One of the great things I’ve come to enjoy about being an Evil Regal woman of color is how that has allowed me a new prism through which to view the stories I’m being told on a daily basis. My infatuation with Lana Parrilla aside, it’s given me a great way to practice de-centering Whiteness in narrative media. Ever since I first asked, “What if Regina/The Evil Queen from Once Upon a Time isn’t White?” I’ve gotten a lot better at doing this. I’ve started picking up patterns and questioning the narrative that they’re trying to feed me.
For instance, on my Tumblr (amidst the Evil Regal fangirling), I noticed a pattern in quite a few TV shows where a blonde-haired, blue-eyed Nordic heroine is pitted against a villainess who can best be described as swarthy. It’s particularly fascinating to me how often we code good versus evil this way, particularly with women characters. What sorts of messages are we reinforcing with that? How does allowing the dark/evil/Other be the center of their own story (as opposed to who we’re “supposed” to identify as the hero/protagonist) change those messages?
As a case study, let me draw your attention to an Episode 12 of this show called Chase. Chase is pretty much your standard investigating then chasing down bad guys drama. Because I hate it when a post that’s meant to analyze a show just gives you a recap instead of analysis, I trust you to Google a synopsis yourself. Let me tell you two things about this episode that I found very intriguing.
- We’re supposed to view law enforcement as the good guys and the criminals as the bad guys.

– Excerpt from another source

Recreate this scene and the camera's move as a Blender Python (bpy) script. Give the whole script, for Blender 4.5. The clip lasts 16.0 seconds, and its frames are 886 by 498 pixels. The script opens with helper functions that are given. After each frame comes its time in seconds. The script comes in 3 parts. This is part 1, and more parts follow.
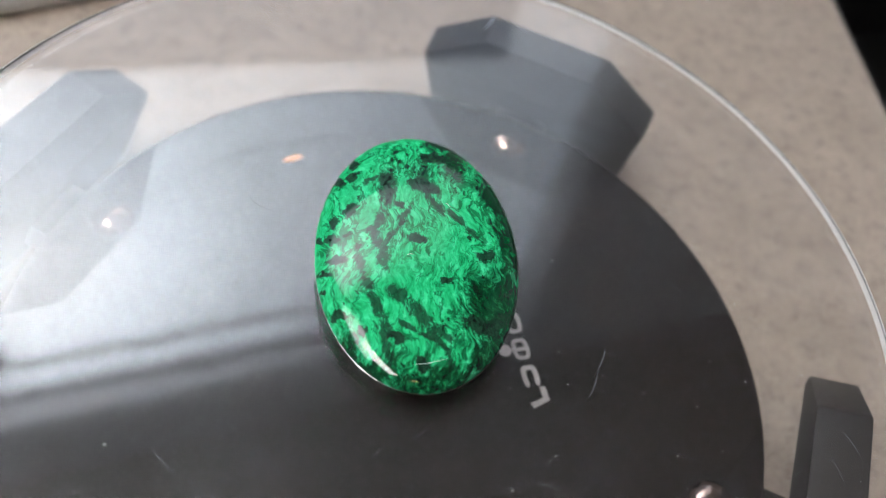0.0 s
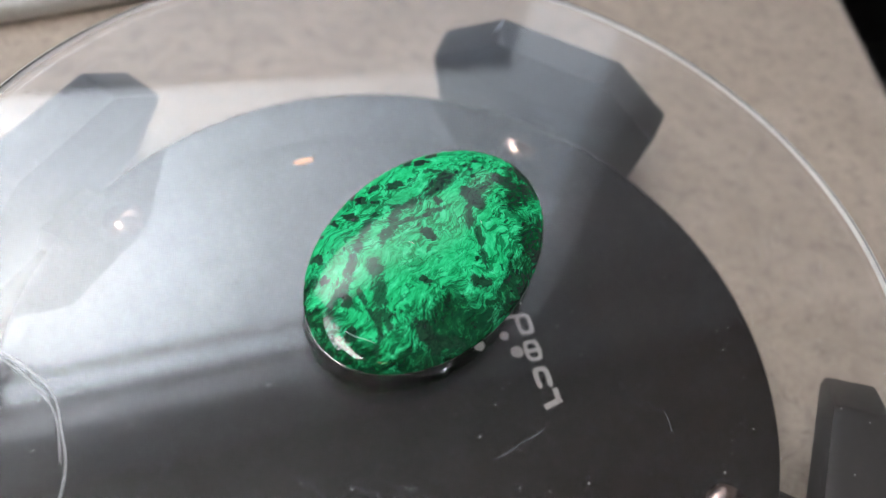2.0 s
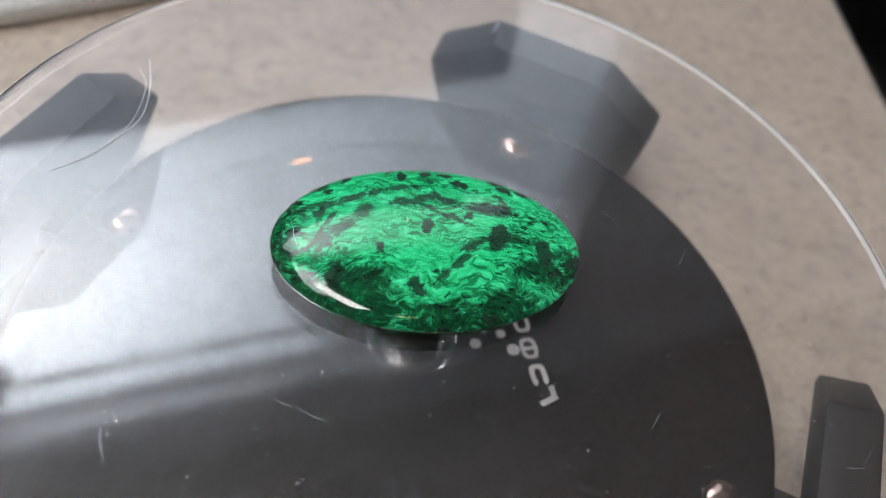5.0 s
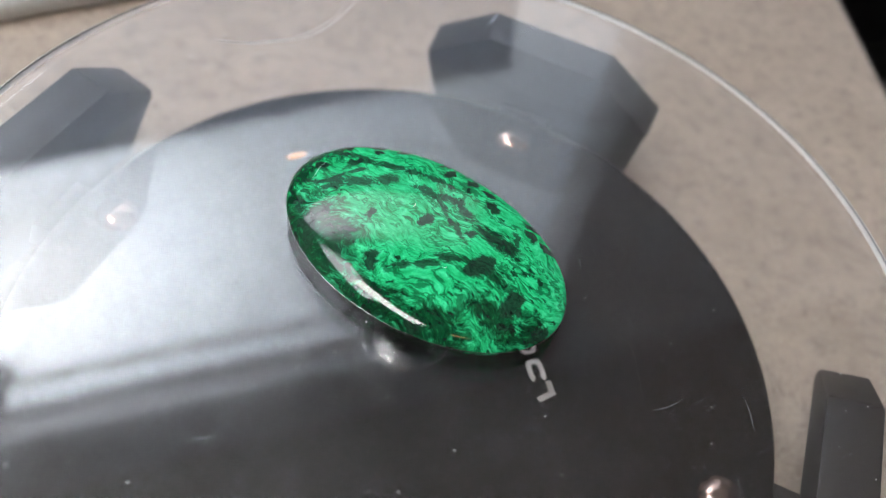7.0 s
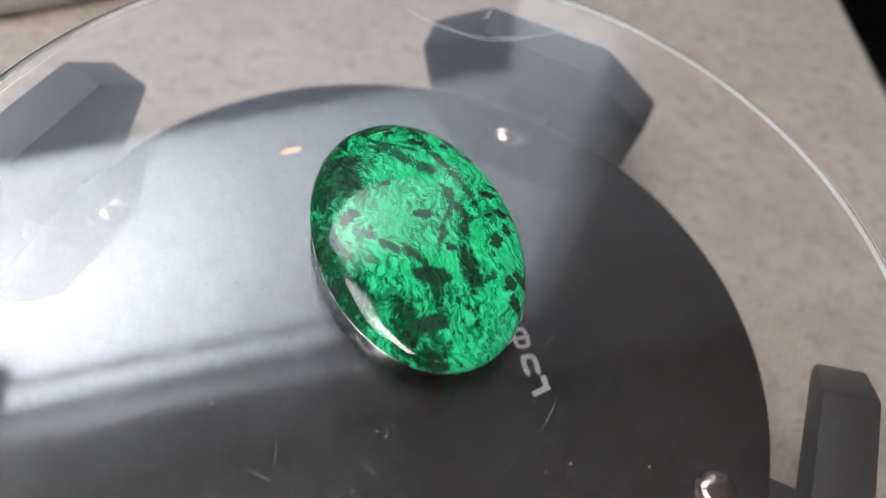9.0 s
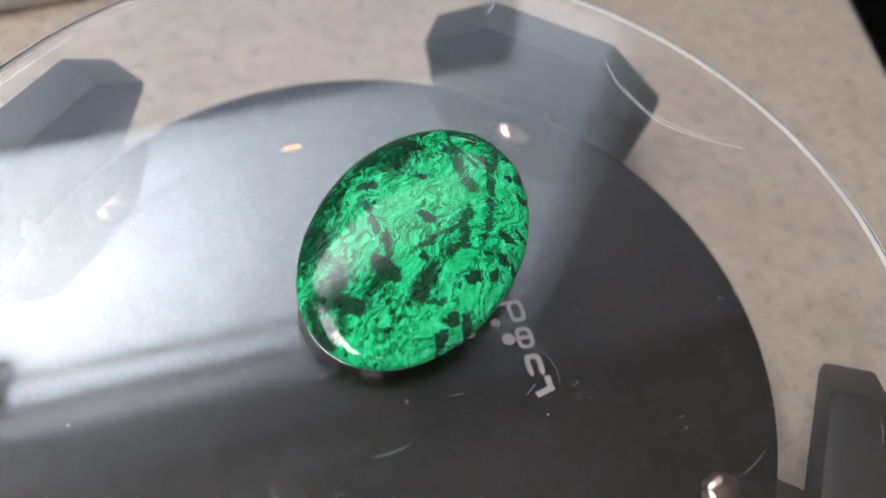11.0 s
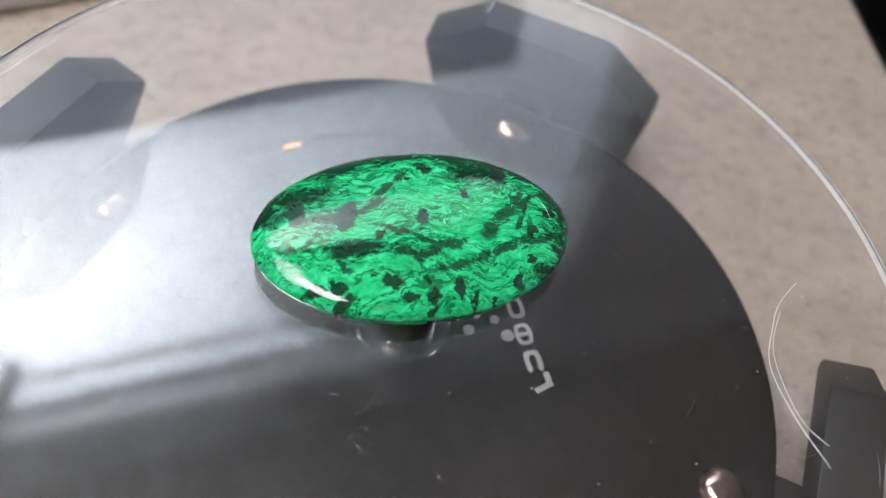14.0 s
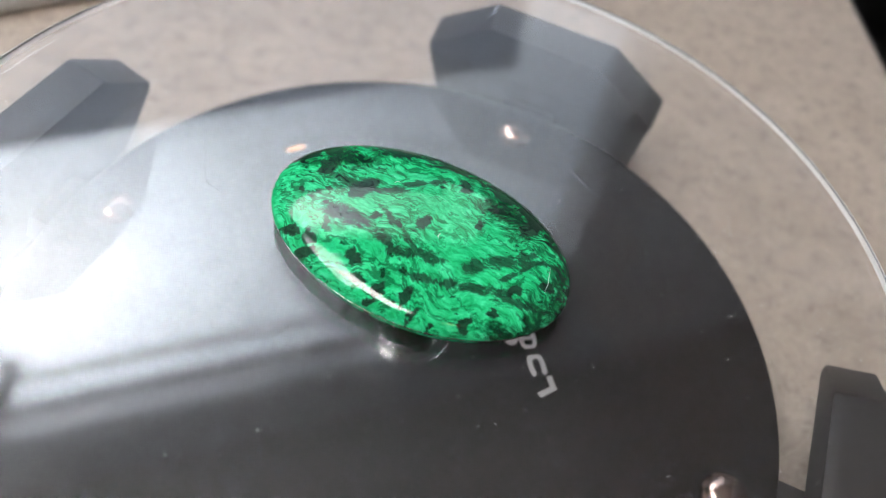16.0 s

- This view shifts drastically when you fast-forward through the cop-oriented parts and watch the parts that focus on the criminals,
We’re supposed to root for the cops to find and capture this Really Really Bad Lady. We’re supposed to see them upholding law and order for the greater good. We’re supposed to cheer them on as they do everything in their power to take down this drug cartel. And we’re supposed to blame Pablo for what happens to his family.
But if we focus on Isabella Cordova, we get a different story. We see a fierce, resourceful woman who is trying to save her family from being torn apart. We see her conflict not with justice, but with government lackeys who could care less what happens to her or her family. We see a woman sacrifice her own freedom to save those she loves. And, in the end, we see that resourcefulness, loyalty, and sacrifice come to nothing.
For a White person, this outcome may be unfortunate, even tragic. To a person of color, it is a potent reminder of who truly has the power.
What about you? What are some narrative media that you can subvert by shifting the central POV?